Copied to Lord Louis Mountbatten, the Chief of Combined Operations and one of Stirling’s two commanding officers, Brigadier Haydon’s memo was a useful endorsement.

Mountbatten, it transpired, had already been to North Africa on a high-powered salesman’s drive on behalf of SSRF and Special Forces. There he had met both General The Honourable Sir Harold Alexander, the British Commander-in-Chief, Middle East Command, and General Dwight Eisenhower, the supreme allied commander in North Africa.

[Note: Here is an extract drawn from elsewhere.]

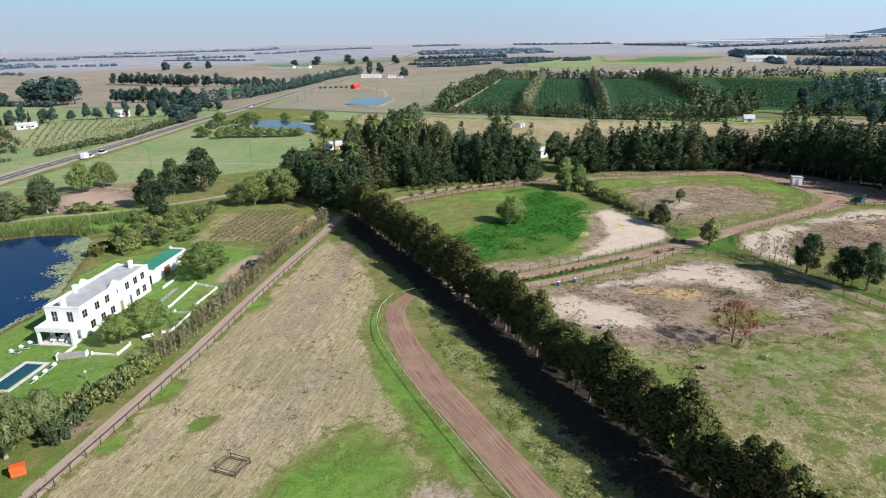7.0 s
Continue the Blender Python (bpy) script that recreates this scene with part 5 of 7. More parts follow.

At a meeting at Camp Amfa on 16 January, Mountbatten opened by saying experience suggested Combined Operations could offer Eisenhower considerable assistance when it came to small scale raiding – particularly amphibious raiding once the Germans had been pushed out of Tunisia – and pressed the American general to decide whether or not he intended to create another SAS-style unit. If he did, then he, Mountbatten, would undertake to provide the men and equipment the American needed. Eisenhower stated that, yes indeed, he would welcome the addition of a force in his command along the lines of 1 SAS. General Alexander concurred. It was all Mountbatten needed to hear.